## WHAT IS EXPECTED
Quote the whole listing exactly. Leave the pictures out of your copy.

## DATASET CONTENT
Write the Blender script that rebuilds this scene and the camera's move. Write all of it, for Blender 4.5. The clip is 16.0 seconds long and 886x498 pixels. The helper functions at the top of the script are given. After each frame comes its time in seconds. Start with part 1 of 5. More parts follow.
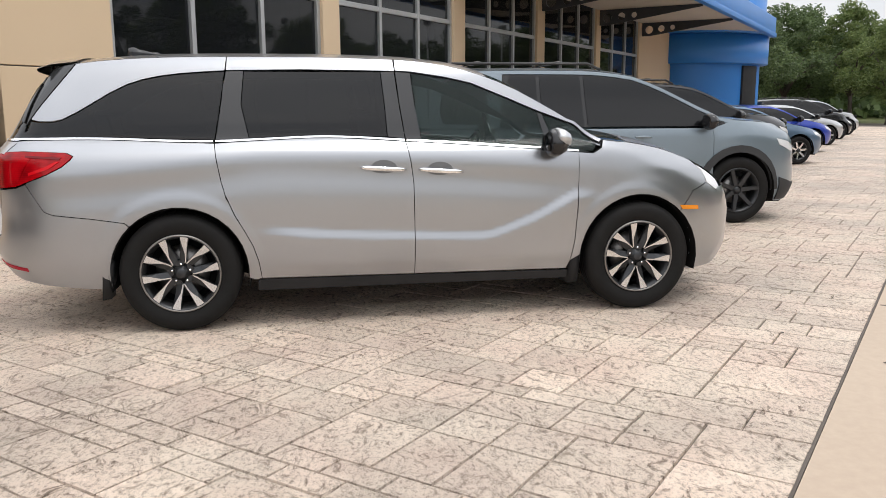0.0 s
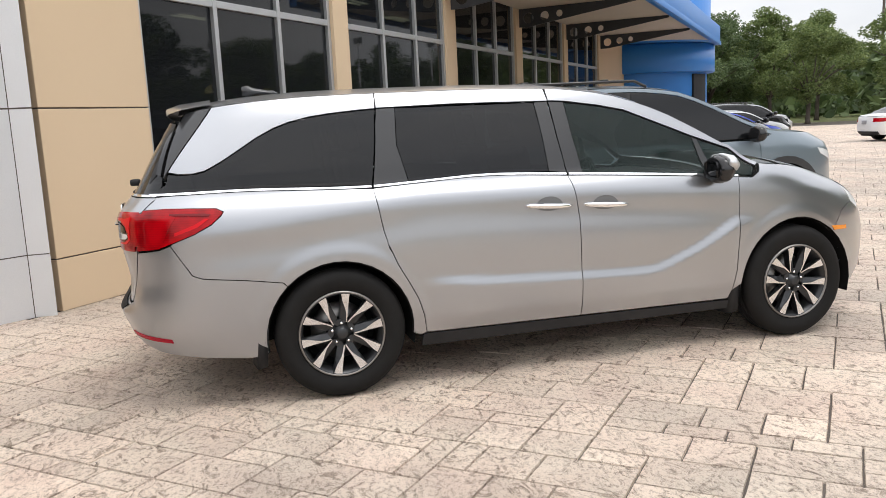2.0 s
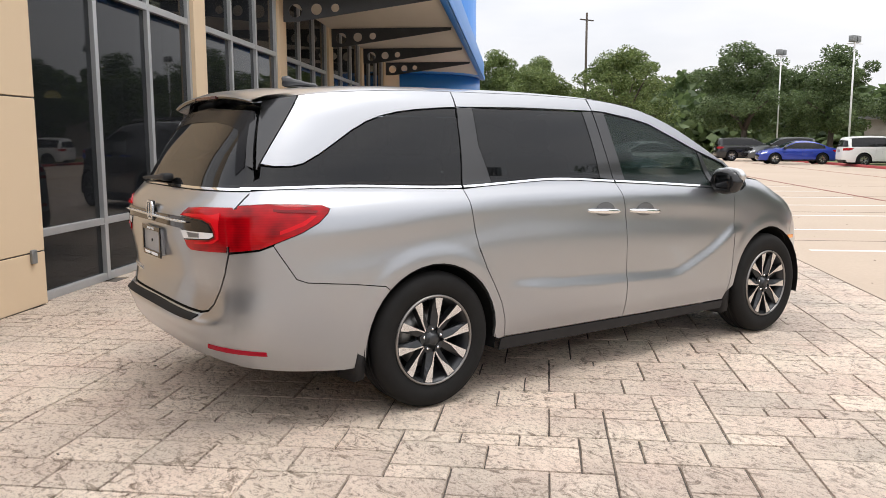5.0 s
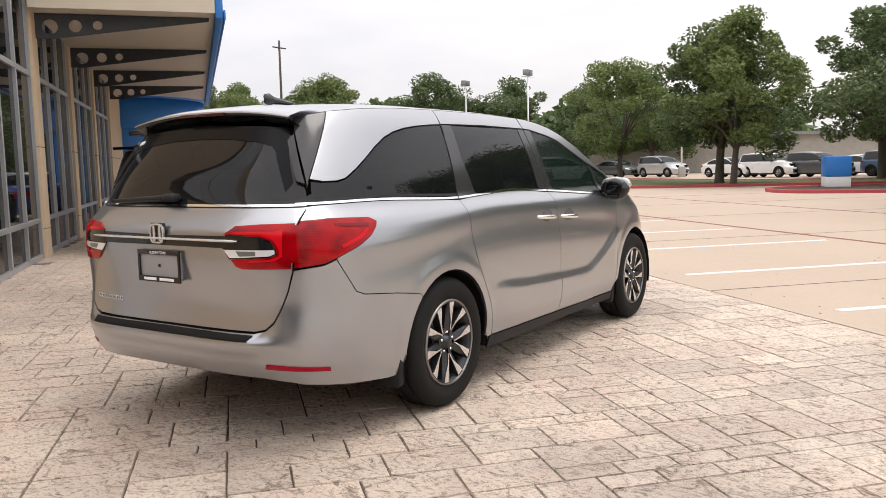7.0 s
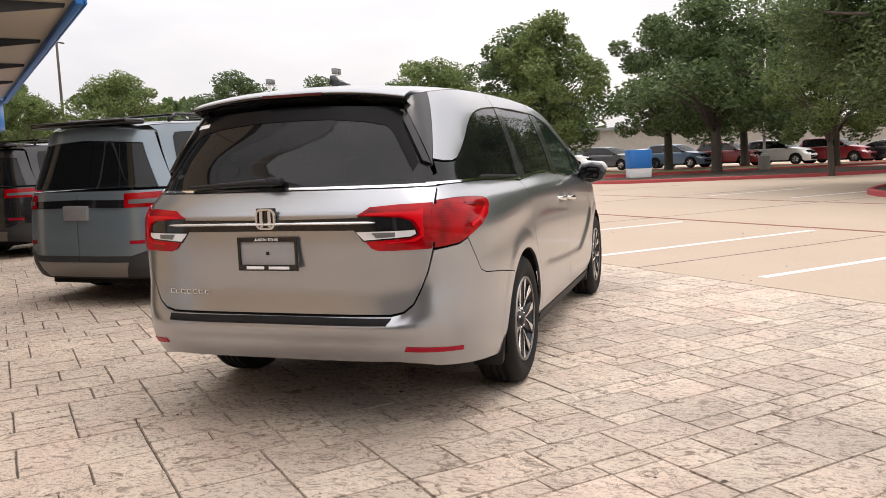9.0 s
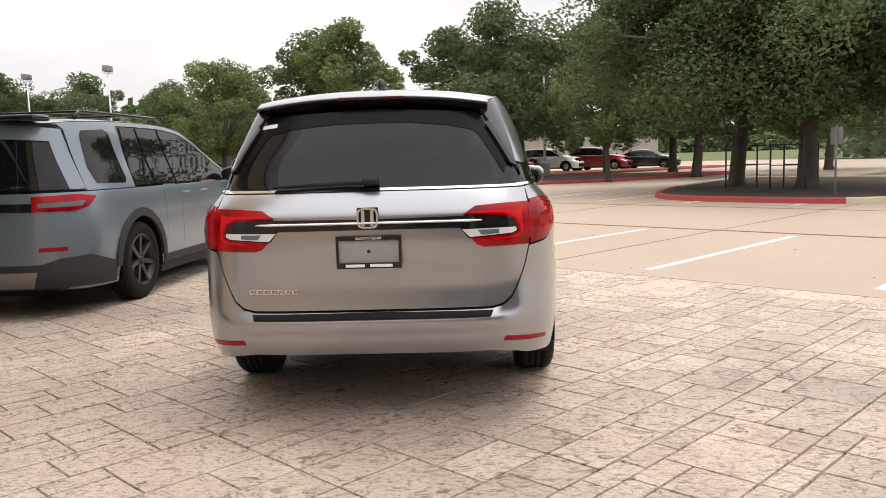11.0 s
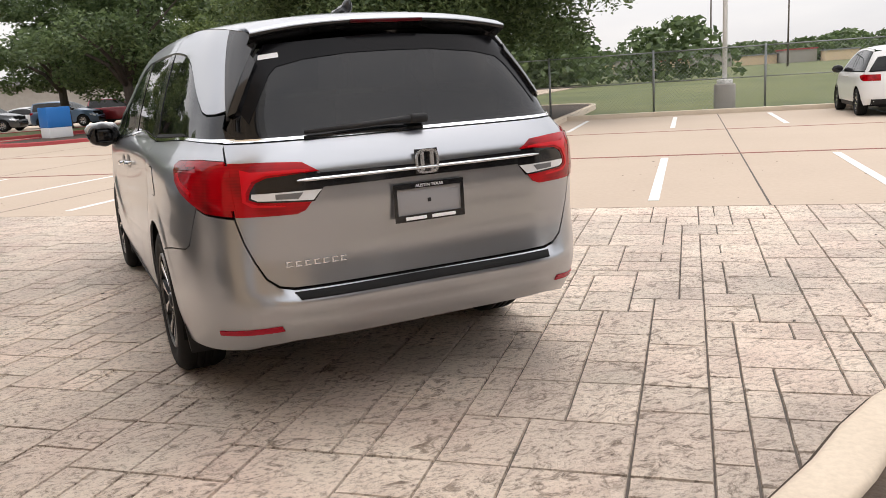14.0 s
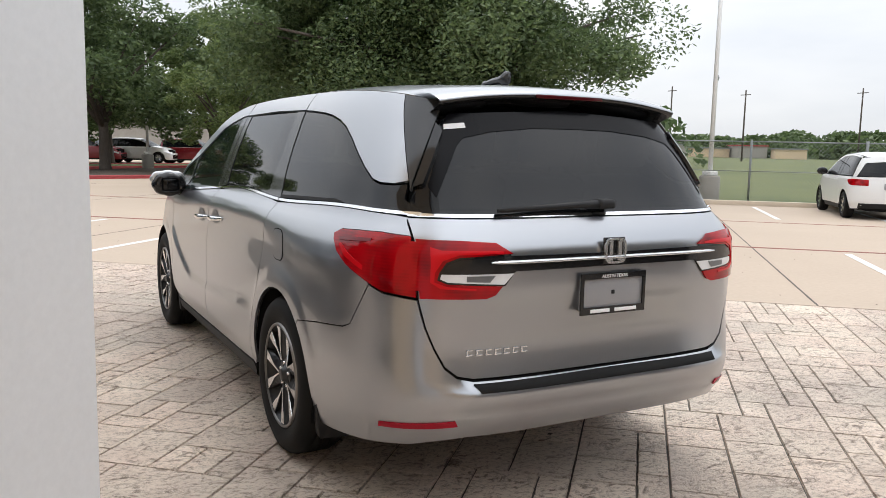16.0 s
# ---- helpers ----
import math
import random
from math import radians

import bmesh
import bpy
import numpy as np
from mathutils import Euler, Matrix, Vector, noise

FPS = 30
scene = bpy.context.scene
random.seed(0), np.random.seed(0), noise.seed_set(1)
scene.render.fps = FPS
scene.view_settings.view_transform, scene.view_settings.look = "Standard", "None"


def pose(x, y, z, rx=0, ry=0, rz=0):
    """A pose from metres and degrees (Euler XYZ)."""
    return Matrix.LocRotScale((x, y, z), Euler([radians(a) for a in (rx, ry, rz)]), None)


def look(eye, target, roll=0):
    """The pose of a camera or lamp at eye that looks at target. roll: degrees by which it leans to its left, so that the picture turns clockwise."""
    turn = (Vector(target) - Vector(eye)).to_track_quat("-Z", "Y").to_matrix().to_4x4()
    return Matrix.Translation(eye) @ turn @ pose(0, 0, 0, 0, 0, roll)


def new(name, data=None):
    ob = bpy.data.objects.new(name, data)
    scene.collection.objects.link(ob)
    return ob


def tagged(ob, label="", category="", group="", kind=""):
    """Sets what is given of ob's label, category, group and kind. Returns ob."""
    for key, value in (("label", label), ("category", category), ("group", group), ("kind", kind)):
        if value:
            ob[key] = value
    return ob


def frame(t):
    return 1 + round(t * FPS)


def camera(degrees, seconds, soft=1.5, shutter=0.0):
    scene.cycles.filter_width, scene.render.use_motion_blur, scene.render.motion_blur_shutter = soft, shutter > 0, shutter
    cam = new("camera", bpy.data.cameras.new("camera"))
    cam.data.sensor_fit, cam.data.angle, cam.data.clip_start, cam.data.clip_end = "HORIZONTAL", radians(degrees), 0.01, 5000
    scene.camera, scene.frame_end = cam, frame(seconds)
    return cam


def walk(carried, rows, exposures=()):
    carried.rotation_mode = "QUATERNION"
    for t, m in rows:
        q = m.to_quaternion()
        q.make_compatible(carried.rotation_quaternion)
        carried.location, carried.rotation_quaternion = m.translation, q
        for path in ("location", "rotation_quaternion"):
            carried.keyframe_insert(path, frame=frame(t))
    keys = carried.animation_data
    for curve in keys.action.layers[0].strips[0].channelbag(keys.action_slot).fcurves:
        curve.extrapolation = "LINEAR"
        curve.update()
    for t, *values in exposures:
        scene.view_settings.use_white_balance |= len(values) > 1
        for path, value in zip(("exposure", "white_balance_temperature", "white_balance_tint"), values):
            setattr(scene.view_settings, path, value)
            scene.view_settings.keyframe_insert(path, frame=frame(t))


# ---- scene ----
cam = camera(57.7, 16.0, soft=0.7)

PATH = [
    (0, (0.754, -6.053, 1.371), (1.095, -4.112, 1.026), -0.3),
    (0.5, (0.458, -5.848, 1.486), (0.882, -3.923, 1.149), -0.9),
    (1, (0.1, -5.719, 1.526), (0.565, -3.8, 1.206), -1.8),
    (1.5, (-0.216, -5.562, 1.508), (0.277, -3.649, 1.2), -2.4),
    (2, (-0.596, -5.349, 1.515), (-0.073, -3.444, 1.203), -2.8),
    (2.5, (-0.979, -5.247, 1.532), (-0.418, -3.357, 1.199), -3.0),
    (3, (-1.285, -5.11, 1.517), (-0.685, -3.234, 1.168), -3.1),
    (3.5, (-1.593, -4.891, 1.509), (-0.928, -3.038, 1.157), -2.9),
    (4, (-1.89, -4.826, 1.525), (-1.107, -3.017, 1.188), -2.1),
    (4.5, (-2.105, -4.709, 1.487), (-1.157, -2.975, 1.18), -1.0),
    (5, (-2.371, -4.423, 1.421), (-1.232, -2.802, 1.156), -0.1),
    (5.2, (-2.51, -4.345, 1.405), (-1.3, -2.773, 1.153), 0.0),
    (7.3, (-3.876, -3.181, 1.355), (-2.168, -2.163, 1.141), -1.6),
    (7.5, (-3.933, -3.032, 1.34), (-2.2, -2.057, 1.121), -1.8),
    (8, (-4.205, -2.703, 1.328), (-2.412, -1.848, 1.097), -2.1),
    (8.5, (-4.447, -2.409, 1.35), (-2.605, -1.664, 1.118), -2.0),
    (8.7, (-4.471, -2.263, 1.311), (-2.615, -1.553, 1.084), -2.2),
    (10.8, (-5.023, -0.568, 1.355), (-3.039, -0.479, 1.119), -1.2),
    (11, (-5.053, -0.518, 1.348), (-3.068, -0.438, 1.119), -1.7),
    (11.5, (-4.998, -0.301, 1.307), (-3.011, -0.316, 1.073), -2.3),
    (12, (-4.837, 0.066, 1.352), (-2.866, -0.125, 1.076), -2.3),
    (12.5, (-4.753, 0.435, 1.376), (-2.81, 0.08, 1.062), -2.9),
    (13, (-4.611, 0.74, 1.373), (-2.714, 0.213, 1.022), -3.3),
    (13.5, (-4.394, 1.047, 1.384), (-2.557, 0.357, 0.999), -3.8),
    (14, (-4.232, 1.383, 1.38), (-2.459, 0.552, 0.972), -3.7),
    (14.5, (-4.034, 1.624, 1.382), (-2.306, 0.699, 0.986), -2.9),
    (15, (-3.803, 1.808, 1.407), (-2.08, 0.857, 1.052), -1.7),
    (15.5, (-3.664, 1.991, 1.424), (-1.934, 1.032, 1.133), -0.5),
    (16, (-3.573, 2.075, 1.442), (-1.833, 1.12, 1.192), 1.2),
]
LIGHT = [(0, -0.13, 6500, 10), (2.5, 0.02, 6500, 10), (5, 0.02, 6550, 11), (8, -0.05, 6800, 14), (12.5, -0.04, 6850, 14), (14.5, -0.09, 6500, 11), (16, -0.07, 6300, 9)]
walk(cam, [(t, look(eye, target, roll)) for t, eye, target, roll in PATH], LIGHT)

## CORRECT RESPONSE
Write the Blender script that rebuilds this scene and the camera's move. Write all of it, for Blender 4.5. The clip is 16.0 seconds long and 886x498 pixels. The helper functions at the top of the script are given. After each frame comes its time in seconds. Start with part 1 of 5. More parts follow.
0.0 s
2.0 s
5.0 s
7.0 s
9.0 s
11.0 s
14.0 s
16.0 s
# ---- helpers ----
import math
import random
from math import radians

import bmesh
import bpy
import numpy as np
from mathutils import Euler, Matrix, Vector, noise

FPS = 30
scene = bpy.context.scene
random.seed(0), np.random.seed(0), noise.seed_set(1)
scene.render.fps = FPS
scene.view_settings.view_transform, scene.view_settings.look = "Standard", "None"


def pose(x, y, z, rx=0, ry=0, rz=0):
    """A pose from metres and degrees (Euler XYZ)."""
    return Matrix.LocRotScale((x, y, z), Euler([radians(a) for a in (rx, ry, rz)]), None)


def look(eye, target, roll=0):
    """The pose of a camera or lamp at eye that looks at target. roll: degrees by which it leans to its left, so that the picture turns clockwise."""
    turn = (Vector(target) - Vector(eye)).to_track_quat("-Z", "Y").to_matrix().to_4x4()
    return Matrix.Translation(eye) @ turn @ pose(0, 0, 0, 0, 0, roll)


def new(name, data=None):
    ob = bpy.data.objects.new(name, data)
    scene.collection.objects.link(ob)
    return ob


def tagged(ob, label="", category="", group="", kind=""):
    """Sets what is given of ob's label, category, group and kind. Returns ob."""
    for key, value in (("label", label), ("category", category), ("group", group), ("kind", kind)):
        if value:
            ob[key] = value
    return ob


def frame(t):
    return 1 + round(t * FPS)


def camera(degrees, seconds, soft=1.5, shutter=0.0):
    scene.cycles.filter_width, scene.render.use_motion_blur, scene.render.motion_blur_shutter = soft, shutter > 0, shutter
    cam = new("camera", bpy.data.cameras.new("camera"))
    cam.data.sensor_fit, cam.data.angle, cam.data.clip_start, cam.data.clip_end = "HORIZONTAL", radians(degrees), 0.01, 5000
    scene.camera, scene.frame_end = cam, frame(seconds)
    return cam


def walk(carried, rows, exposures=()):
    carried.rotation_mode = "QUATERNION"
    for t, m in rows:
        q = m.to_quaternion()
        q.make_compatible(carried.rotation_quaternion)
        carried.location, carried.rotation_quaternion = m.translation, q
        for path in ("location", "rotation_quaternion"):
            carried.keyframe_insert(path, frame=frame(t))
    keys = carried.animation_data
    for curve in keys.action.layers[0].strips[0].channelbag(keys.action_slot).fcurves:
        curve.extrapolation = "LINEAR"
        curve.update()
    for t, *values in exposures:
        scene.view_settings.use_white_balance |= len(values) > 1
        for path, value in zip(("exposure", "white_balance_temperature", "white_balance_tint"), values):
            setattr(scene.view_settings, path, value)
            scene.view_settings.keyframe_insert(path, frame=frame(t))


# ---- scene ----
cam = camera(57.7, 16.0, soft=0.7)

PATH = [
    (0, (0.754, -6.053, 1.371), (1.095, -4.112, 1.026), -0.3),
    (0.5, (0.458, -5.848, 1.486), (0.882, -3.923, 1.149), -0.9),
    (1, (0.1, -5.719, 1.526), (0.565, -3.8, 1.206), -1.8),
    (1.5, (-0.216, -5.562, 1.508), (0.277, -3.649, 1.2), -2.4),
    (2, (-0.596, -5.349, 1.515), (-0.073, -3.444, 1.203), -2.8),
    (2.5, (-0.979, -5.247, 1.532), (-0.418, -3.357, 1.199), -3.0),
    (3, (-1.285, -5.11, 1.517), (-0.685, -3.234, 1.168), -3.1),
    (3.5, (-1.593, -4.891, 1.509), (-0.928, -3.038, 1.157), -2.9),
    (4, (-1.89, -4.826, 1.525), (-1.107, -3.017, 1.188), -2.1),
    (4.5, (-2.105, -4.709, 1.487), (-1.157, -2.975, 1.18), -1.0),
    (5, (-2.371, -4.423, 1.421), (-1.232, -2.802, 1.156), -0.1),
    (5.2, (-2.51, -4.345, 1.405), (-1.3, -2.773, 1.153), 0.0),
    (7.3, (-3.876, -3.181, 1.355), (-2.168, -2.163, 1.141), -1.6),
    (7.5, (-3.933, -3.032, 1.34), (-2.2, -2.057, 1.121), -1.8),
    (8, (-4.205, -2.703, 1.328), (-2.412, -1.848, 1.097), -2.1),
    (8.5, (-4.447, -2.409, 1.35), (-2.605, -1.664, 1.118), -2.0),
    (8.7, (-4.471, -2.263, 1.311), (-2.615, -1.553, 1.084), -2.2),
    (10.8, (-5.023, -0.568, 1.355), (-3.039, -0.479, 1.119), -1.2),
    (11, (-5.053, -0.518, 1.348), (-3.068, -0.438, 1.119), -1.7),
    (11.5, (-4.998, -0.301, 1.307), (-3.011, -0.316, 1.073), -2.3),
    (12, (-4.837, 0.066, 1.352), (-2.866, -0.125, 1.076), -2.3),
    (12.5, (-4.753, 0.435, 1.376), (-2.81, 0.08, 1.062), -2.9),
    (13, (-4.611, 0.74, 1.373), (-2.714, 0.213, 1.022), -3.3),
    (13.5, (-4.394, 1.047, 1.384), (-2.557, 0.357, 0.999), -3.8),
    (14, (-4.232, 1.383, 1.38), (-2.459, 0.552, 0.972), -3.7),
    (14.5, (-4.034, 1.624, 1.382), (-2.306, 0.699, 0.986), -2.9),
    (15, (-3.803, 1.808, 1.407), (-2.08, 0.857, 1.052), -1.7),
    (15.5, (-3.664, 1.991, 1.424), (-1.934, 1.032, 1.133), -0.5),
    (16, (-3.573, 2.075, 1.442), (-1.833, 1.12, 1.192), 1.2),
]
LIGHT = [(0, -0.13, 6500, 10), (2.5, 0.02, 6500, 10), (5, 0.02, 6550, 11), (8, -0.05, 6800, 14), (12.5, -0.04, 6850, 14), (14.5, -0.09, 6500, 11), (16, -0.07, 6300, 9)]
walk(cam, [(t, look(eye, target, roll)) for t, eye, target, roll in PATH], LIGHT)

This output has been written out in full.